The Federal Treasurer’s press release of May 2005 echoed the Government’s strategic thinking to make Australia a hub for investment in the Asia Pacific. It was announced that the proposed removal of capital gains tax on sale of shares in Australian companies held by non-residents was to:
“further enhance Australia’s status as an attractive place for business and investment by addressing the deterrent effect for foreign investors of Australia’s current broad foreign resident capital gains tax base.”
The proposal has now become law in the Tax Law Amendment (2006 Measures No.4) Act 2006.
Removal of CGT liability for non-residents in certain circumstances
Accordingly, effective from December 2006 capital gains tax (CGT) liability was simplified for non-residents by amendments made to Australian tax law. CGT considerations were previously more complex for non-residents.

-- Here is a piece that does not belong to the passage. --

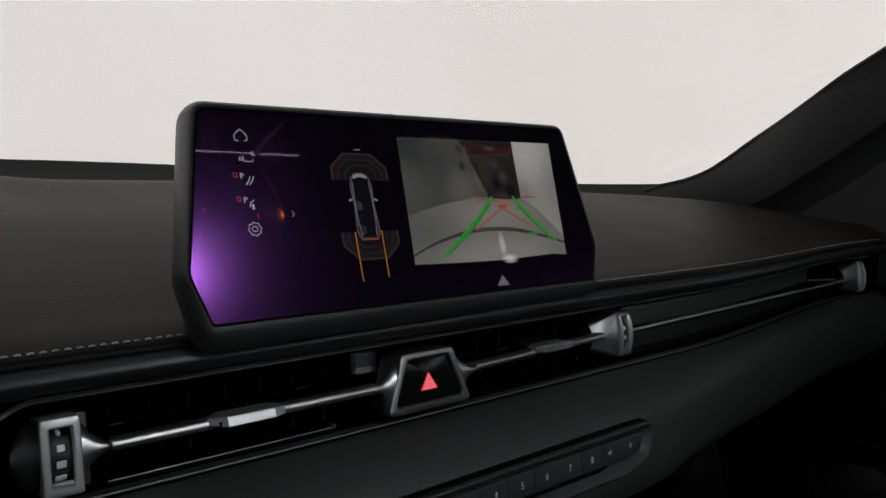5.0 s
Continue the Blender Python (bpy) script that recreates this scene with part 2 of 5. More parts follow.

From December 2006, a non-resident person will be subject to CGT in Australia only where either:
- there is a direct or indirect interest in Australian real property; or
- the asset is used by the non-resident person in carrying on a business through a permanent establishment in Australia.
It is undoubtedly a welcome change to the law since after December 2006 no CGT liability arises unless:
- the asset is Australian real property (which includes mining, quarrying or prospecting rights); or
- the permanent establishment condition is satisfied.
However, there are at least two traps to which we now turn.
Trap no. 1: potential CGT liability due to indirect interests
A CGT liability will arise if a foreign resident disposes an indirect interest in Australian real property via an Australian or foreign company. To expand on that, indirect interest in Australian real property may occur when a person holds a non-portfolio interest (at least 10% interest) in an entity (test entity), which passes the principal asset test. The test entity in which the foreign resident has a non-portfolio interest can be either a resident or non-resident entity.
The test entity passes the principal asset test if more than 50% of the value of its assets are attributable to Australian real property. This scenario is illustrated in the accompanying diagram. Assume the foreign resident intends to sell its shares in Company 3 and the question arises – will there be CGT liability?
In the diagram the Foreign Resident has the following interests in Foreign Company 3:
- Direct participation Interest in Company 3 of 9%
- Indirect participation interest in Company 3 of 100% x 20% + 80% x 100% = 1%
Therefore the foreign resident has a non-portfolio interest in Company 3.
The next question is to find out whether Company 3 satisfies the Principal Asset test. Company 3 has a 60% direct participation interest in the Australian company. Therefore:
- its interest in Australian real property is 60% of $600,000 ($360,000),
- its interest in all assets is 60% of $(600,000 + 200,000), which is $480,000, and
- $360,000 / $480,000 is 75%.
Therefore more than 50% of the value of the its assets are attributable to Australian real property.
If the membership interests in Company 3 are sold by the foreign resident there will be potential CGT liability.
Trap no. 2: business through a “permanent establishment” in Australia
CGT will arise if the interest sold relates to an asset used by the non-resident in carrying on a business through a “permanent establishment” in Australia.
The “permanent establishment” trap applies if the non-resident uses the asset in carrying on a business in Australia.
In contrast, if a non-resident person licenses his or her intellectual property (IP) to an Australian company for use in the Australian company’s business, then the IP will not be subject to CGT when it is eventually sold.
Conclusion
Due to the traps discussed above in the new CGT rules applicable to non-residents in future business structuring matters the percentages of shareholding in companies and ownership interests in Australian real property should always be carefully reviewed.